* [Records for this exercise]
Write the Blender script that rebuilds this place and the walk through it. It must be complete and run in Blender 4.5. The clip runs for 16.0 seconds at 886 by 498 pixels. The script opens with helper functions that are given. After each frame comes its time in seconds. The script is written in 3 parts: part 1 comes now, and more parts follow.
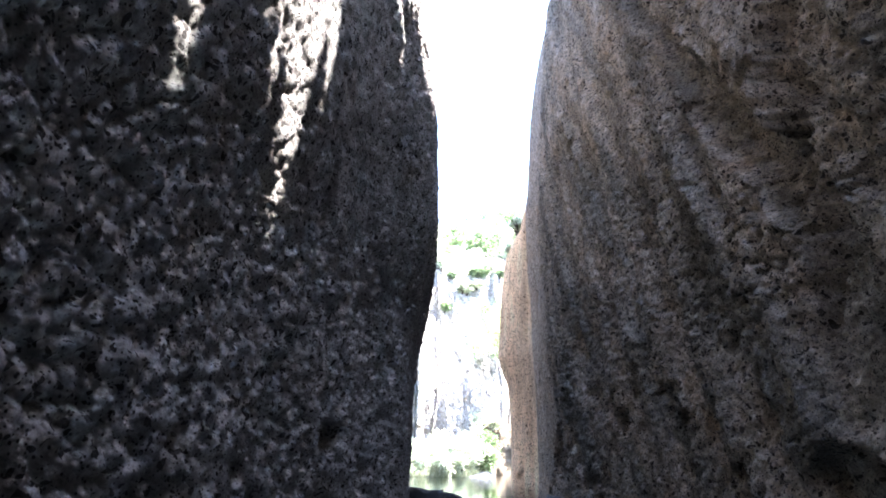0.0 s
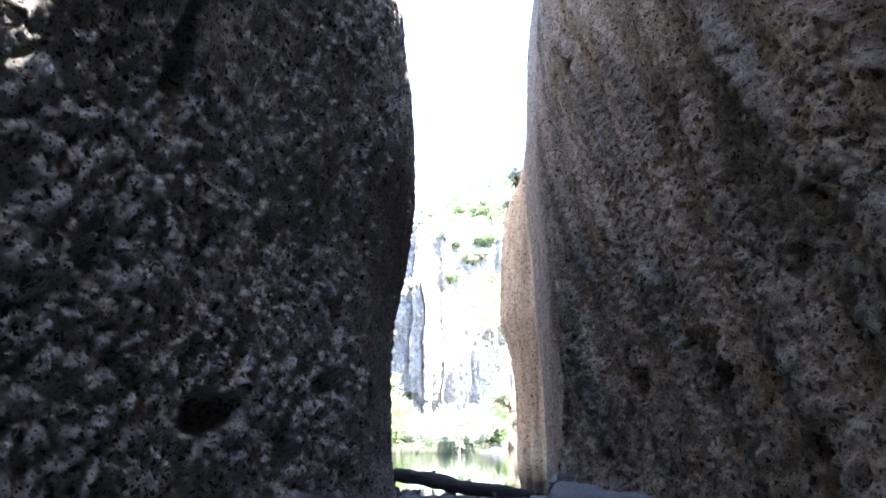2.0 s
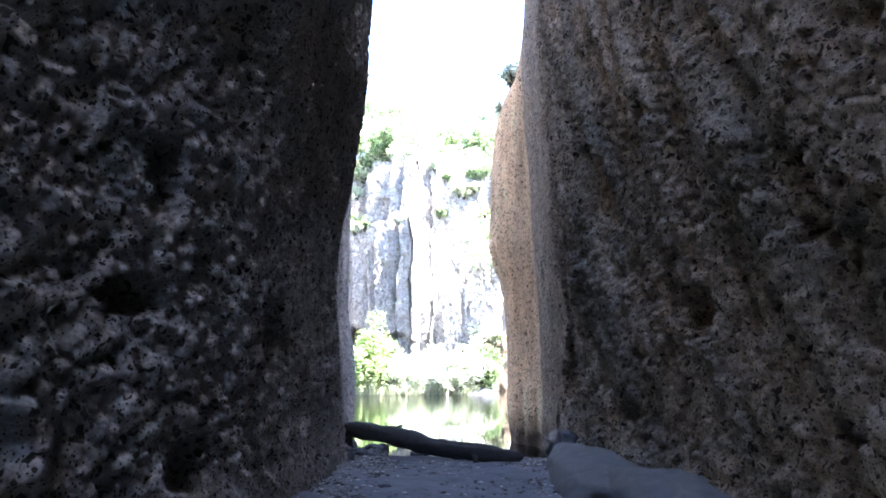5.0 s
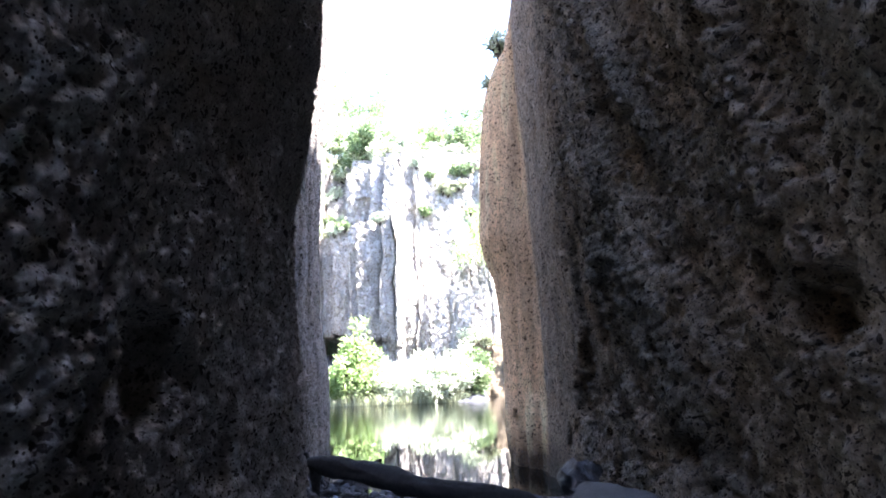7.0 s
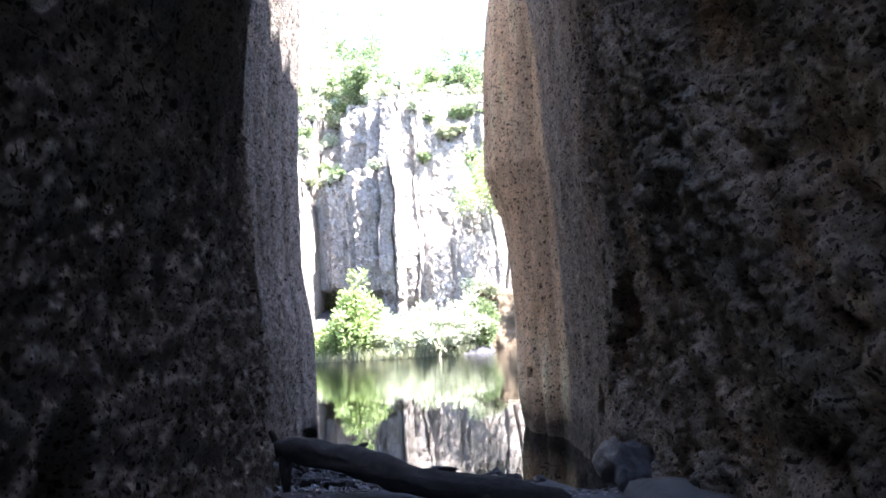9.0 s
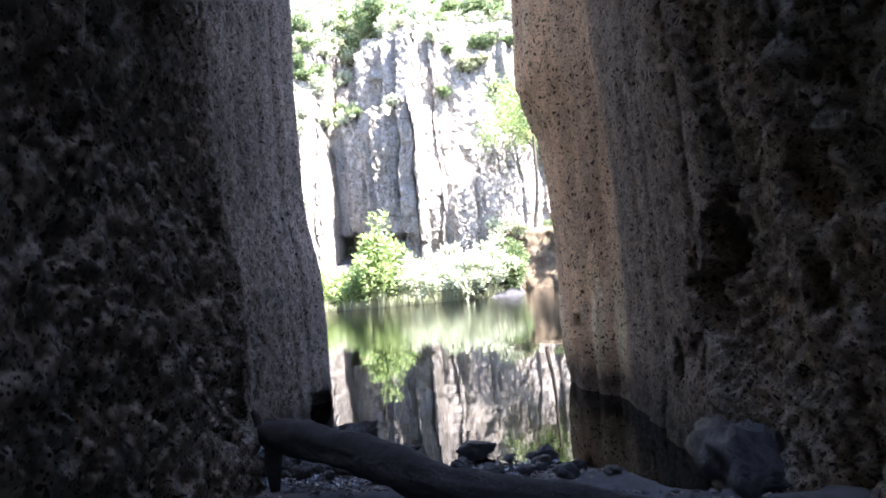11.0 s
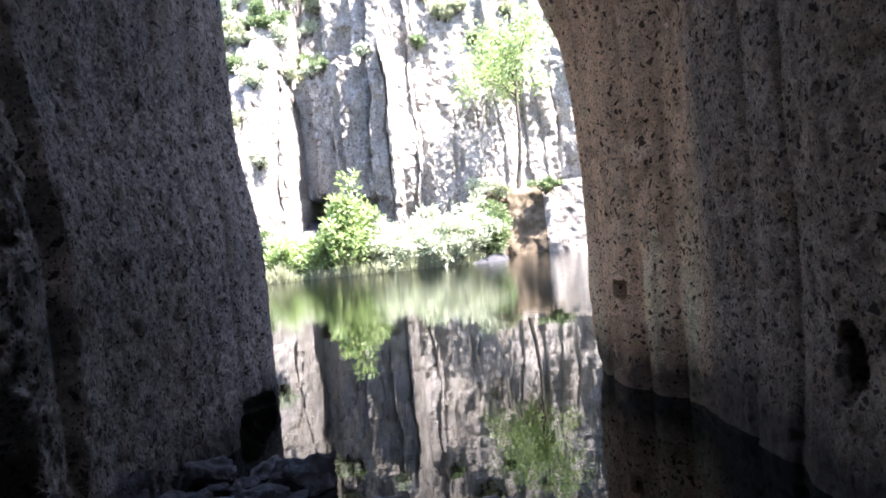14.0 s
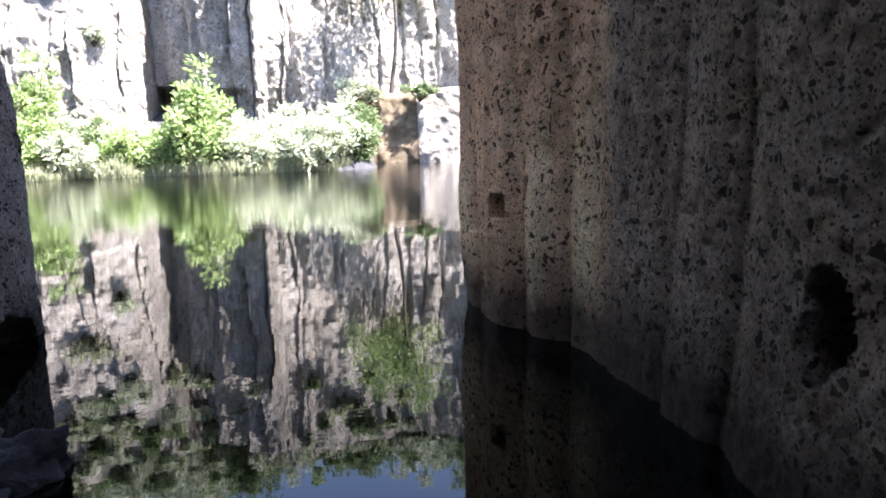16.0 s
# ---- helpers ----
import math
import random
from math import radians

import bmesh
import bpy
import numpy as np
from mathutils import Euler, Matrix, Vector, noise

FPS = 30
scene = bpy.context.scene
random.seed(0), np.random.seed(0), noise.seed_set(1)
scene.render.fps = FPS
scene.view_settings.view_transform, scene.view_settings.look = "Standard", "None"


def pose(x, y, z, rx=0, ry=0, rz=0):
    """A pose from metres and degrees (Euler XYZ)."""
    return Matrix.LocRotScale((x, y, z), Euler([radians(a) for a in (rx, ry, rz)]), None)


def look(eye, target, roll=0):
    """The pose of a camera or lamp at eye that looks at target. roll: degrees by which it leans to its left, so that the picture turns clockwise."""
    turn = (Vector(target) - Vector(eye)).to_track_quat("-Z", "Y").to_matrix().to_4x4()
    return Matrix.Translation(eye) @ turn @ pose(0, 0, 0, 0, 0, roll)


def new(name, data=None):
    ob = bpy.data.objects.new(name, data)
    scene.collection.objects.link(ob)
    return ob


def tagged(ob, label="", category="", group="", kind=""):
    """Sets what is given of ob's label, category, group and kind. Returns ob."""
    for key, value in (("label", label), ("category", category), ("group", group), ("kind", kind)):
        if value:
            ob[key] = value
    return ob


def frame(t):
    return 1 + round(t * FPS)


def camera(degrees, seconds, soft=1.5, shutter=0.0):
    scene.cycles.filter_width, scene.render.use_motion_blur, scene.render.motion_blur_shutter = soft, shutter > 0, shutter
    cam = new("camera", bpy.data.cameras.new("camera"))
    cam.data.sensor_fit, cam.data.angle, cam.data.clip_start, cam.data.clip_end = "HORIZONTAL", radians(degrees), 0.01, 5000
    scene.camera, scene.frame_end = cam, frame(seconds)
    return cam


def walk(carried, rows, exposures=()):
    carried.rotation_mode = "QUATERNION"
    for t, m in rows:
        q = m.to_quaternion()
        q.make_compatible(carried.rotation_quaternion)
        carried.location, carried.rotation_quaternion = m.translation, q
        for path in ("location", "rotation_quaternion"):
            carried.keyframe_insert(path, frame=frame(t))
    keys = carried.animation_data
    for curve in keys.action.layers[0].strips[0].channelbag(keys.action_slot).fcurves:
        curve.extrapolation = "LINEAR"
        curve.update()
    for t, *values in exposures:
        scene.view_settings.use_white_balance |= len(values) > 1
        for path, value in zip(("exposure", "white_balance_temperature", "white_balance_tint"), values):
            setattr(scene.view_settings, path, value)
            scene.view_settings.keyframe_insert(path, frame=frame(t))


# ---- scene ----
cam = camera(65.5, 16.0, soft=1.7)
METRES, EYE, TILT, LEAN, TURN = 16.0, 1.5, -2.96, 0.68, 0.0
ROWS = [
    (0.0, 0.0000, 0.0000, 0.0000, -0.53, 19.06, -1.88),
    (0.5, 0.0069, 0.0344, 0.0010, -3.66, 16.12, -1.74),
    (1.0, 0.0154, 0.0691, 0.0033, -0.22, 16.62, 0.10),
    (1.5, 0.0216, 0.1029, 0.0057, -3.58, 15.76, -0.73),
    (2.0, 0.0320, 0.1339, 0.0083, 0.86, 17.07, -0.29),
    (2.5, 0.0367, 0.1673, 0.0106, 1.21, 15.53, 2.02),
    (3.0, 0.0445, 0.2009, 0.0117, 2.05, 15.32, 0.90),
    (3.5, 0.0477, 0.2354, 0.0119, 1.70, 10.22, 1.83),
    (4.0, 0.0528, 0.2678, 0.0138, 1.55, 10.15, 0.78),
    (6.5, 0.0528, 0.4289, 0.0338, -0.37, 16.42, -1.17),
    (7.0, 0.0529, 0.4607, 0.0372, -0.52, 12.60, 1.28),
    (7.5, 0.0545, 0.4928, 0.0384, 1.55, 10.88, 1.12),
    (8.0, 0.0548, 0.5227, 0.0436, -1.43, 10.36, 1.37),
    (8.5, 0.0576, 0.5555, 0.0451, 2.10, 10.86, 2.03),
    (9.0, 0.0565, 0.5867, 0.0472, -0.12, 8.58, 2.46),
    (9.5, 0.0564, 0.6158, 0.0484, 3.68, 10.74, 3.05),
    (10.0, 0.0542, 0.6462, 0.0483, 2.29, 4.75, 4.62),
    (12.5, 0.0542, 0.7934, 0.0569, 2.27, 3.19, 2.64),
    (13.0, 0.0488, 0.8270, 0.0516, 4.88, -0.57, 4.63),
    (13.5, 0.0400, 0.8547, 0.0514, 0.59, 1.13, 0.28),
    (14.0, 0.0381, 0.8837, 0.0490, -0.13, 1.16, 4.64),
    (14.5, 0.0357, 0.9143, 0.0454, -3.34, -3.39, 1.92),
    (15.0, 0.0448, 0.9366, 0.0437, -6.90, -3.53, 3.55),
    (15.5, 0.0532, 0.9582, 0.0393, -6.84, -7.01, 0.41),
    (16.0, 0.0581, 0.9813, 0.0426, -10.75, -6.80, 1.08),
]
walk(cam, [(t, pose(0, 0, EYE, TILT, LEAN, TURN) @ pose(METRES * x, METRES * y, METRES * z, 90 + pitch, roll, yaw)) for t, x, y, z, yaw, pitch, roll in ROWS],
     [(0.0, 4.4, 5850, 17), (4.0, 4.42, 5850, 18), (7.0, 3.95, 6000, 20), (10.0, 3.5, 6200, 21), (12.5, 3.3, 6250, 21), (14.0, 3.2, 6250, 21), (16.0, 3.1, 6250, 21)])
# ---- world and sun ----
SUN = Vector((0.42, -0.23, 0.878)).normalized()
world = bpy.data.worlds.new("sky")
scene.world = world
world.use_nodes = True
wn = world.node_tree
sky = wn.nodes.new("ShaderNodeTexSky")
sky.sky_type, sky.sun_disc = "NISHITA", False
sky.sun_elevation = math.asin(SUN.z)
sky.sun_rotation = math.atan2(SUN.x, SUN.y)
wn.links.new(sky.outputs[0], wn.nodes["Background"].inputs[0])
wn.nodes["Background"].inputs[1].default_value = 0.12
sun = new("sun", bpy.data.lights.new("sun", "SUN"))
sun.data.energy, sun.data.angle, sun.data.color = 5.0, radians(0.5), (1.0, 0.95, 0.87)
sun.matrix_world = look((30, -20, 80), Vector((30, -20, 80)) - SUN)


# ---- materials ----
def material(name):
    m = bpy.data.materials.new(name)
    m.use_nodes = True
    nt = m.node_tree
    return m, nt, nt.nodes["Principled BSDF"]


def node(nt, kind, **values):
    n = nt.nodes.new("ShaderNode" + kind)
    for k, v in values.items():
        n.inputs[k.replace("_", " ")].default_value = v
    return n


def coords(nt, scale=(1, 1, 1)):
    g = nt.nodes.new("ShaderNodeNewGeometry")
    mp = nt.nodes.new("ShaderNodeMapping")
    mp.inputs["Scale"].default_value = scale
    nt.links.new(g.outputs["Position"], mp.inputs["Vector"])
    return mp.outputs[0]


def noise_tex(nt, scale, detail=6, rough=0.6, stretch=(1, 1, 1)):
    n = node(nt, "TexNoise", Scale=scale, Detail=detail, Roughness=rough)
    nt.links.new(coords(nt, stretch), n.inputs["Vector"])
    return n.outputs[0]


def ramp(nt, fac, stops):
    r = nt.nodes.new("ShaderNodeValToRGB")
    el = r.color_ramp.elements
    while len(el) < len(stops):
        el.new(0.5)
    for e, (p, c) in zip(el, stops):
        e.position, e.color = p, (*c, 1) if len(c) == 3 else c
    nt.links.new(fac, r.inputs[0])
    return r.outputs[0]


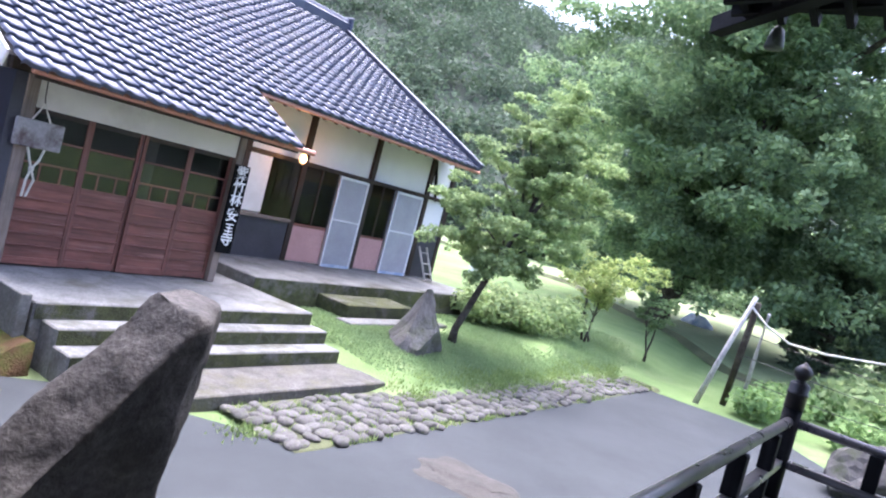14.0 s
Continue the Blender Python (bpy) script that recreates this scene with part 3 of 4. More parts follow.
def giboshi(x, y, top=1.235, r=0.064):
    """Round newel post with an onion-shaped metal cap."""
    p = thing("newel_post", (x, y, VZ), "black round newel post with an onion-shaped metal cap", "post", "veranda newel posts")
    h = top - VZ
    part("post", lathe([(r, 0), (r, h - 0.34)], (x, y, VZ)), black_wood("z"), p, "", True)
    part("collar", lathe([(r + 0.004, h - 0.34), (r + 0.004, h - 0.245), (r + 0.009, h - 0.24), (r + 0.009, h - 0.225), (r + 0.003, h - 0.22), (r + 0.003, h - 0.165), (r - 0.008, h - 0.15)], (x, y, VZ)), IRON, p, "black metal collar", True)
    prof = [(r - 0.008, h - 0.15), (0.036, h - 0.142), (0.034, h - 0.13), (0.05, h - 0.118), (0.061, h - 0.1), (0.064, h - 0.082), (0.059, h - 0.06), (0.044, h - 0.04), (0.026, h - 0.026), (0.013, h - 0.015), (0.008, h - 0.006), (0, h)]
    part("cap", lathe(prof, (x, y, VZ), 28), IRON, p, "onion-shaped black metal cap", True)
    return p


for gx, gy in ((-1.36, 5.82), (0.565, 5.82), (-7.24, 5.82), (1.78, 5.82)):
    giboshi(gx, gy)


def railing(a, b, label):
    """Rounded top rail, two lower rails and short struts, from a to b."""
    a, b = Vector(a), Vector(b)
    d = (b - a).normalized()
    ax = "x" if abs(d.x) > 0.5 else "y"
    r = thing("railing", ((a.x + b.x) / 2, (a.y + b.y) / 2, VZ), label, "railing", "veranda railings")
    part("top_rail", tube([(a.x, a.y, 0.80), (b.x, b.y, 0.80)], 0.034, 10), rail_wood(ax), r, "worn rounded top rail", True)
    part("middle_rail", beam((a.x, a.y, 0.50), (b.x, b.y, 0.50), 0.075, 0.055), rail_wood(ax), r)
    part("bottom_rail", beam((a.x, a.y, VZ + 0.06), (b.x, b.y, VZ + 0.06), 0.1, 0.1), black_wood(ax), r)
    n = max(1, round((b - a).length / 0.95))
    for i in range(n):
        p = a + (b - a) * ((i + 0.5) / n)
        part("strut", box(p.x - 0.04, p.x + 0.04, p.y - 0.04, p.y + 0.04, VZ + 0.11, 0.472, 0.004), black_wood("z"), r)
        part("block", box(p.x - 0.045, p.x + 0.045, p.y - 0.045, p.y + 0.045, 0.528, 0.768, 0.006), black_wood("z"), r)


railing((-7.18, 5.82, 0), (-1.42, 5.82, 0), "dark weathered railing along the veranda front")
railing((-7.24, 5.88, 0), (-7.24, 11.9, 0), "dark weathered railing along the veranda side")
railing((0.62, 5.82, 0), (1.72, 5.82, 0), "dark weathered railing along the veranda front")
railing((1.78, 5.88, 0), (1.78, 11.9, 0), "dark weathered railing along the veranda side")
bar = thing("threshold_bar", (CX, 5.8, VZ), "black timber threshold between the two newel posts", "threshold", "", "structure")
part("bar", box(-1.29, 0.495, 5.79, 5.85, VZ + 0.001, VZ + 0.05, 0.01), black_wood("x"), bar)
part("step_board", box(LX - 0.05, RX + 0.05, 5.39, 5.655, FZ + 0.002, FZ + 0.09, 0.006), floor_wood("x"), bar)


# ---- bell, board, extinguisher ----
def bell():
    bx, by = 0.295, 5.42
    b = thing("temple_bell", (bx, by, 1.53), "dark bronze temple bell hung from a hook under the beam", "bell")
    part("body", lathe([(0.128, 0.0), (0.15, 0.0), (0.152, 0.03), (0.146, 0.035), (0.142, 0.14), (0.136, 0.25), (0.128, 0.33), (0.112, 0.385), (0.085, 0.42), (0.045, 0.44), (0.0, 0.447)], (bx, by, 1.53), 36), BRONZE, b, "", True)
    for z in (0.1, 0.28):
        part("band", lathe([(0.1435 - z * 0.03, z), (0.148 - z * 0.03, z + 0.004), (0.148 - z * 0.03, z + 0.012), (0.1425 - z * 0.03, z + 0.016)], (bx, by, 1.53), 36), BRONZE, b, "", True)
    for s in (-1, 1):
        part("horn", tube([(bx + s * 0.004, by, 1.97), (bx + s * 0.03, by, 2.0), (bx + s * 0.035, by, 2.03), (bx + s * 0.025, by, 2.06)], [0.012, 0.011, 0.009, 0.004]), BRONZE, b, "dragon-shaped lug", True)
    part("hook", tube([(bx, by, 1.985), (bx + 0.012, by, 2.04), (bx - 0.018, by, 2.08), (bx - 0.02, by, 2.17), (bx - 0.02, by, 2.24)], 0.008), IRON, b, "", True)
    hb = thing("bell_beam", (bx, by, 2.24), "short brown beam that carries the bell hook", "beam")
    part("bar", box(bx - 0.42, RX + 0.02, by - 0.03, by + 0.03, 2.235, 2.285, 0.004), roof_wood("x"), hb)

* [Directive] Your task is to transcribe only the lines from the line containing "for key, value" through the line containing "scene.view_settings.use_white_balance |= len(values)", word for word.

* [Result of the task]
    for key, value in (("label", label), ("category", category), ("group", group), ("kind", kind)):
        if value:
            ob[key] = value
    return ob


def frame(t):
    return 1 + round(t * FPS)


def camera(degrees, seconds, soft=1.5, shutter=0.0):
    scene.cycles.filter_width, scene.render.use_motion_blur, scene.render.motion_blur_shutter = soft, shutter > 0, shutter
    cam = new("camera", bpy.data.cameras.new("camera"))
    cam.data.sensor_fit, cam.data.angle, cam.data.clip_start, cam.data.clip_end = "HORIZONTAL", radians(degrees), 0.01, 5000
    scene.camera, scene.frame_end = cam, frame(seconds)
    return cam


def walk(carried, rows, exposures=()):
    carried.rotation_mode = "QUATERNION"
    for t, m in rows:
        q = m.to_quaternion()
        q.make_compatible(carried.rotation_quaternion)
        carried.location, carried.rotation_quaternion = m.translation, q
        for path in ("location", "rotation_quaternion"):
            carried.keyframe_insert(path, frame=frame(t))
    keys = carried.animation_data
    for curve in keys.action.layers[0].strips[0].channelbag(keys.action_slot).fcurves:
        curve.extrapolation = "LINEAR"
        curve.update()
    for t, *values in exposures:
        scene.view_settings.use_white_balance |= len(values) > 1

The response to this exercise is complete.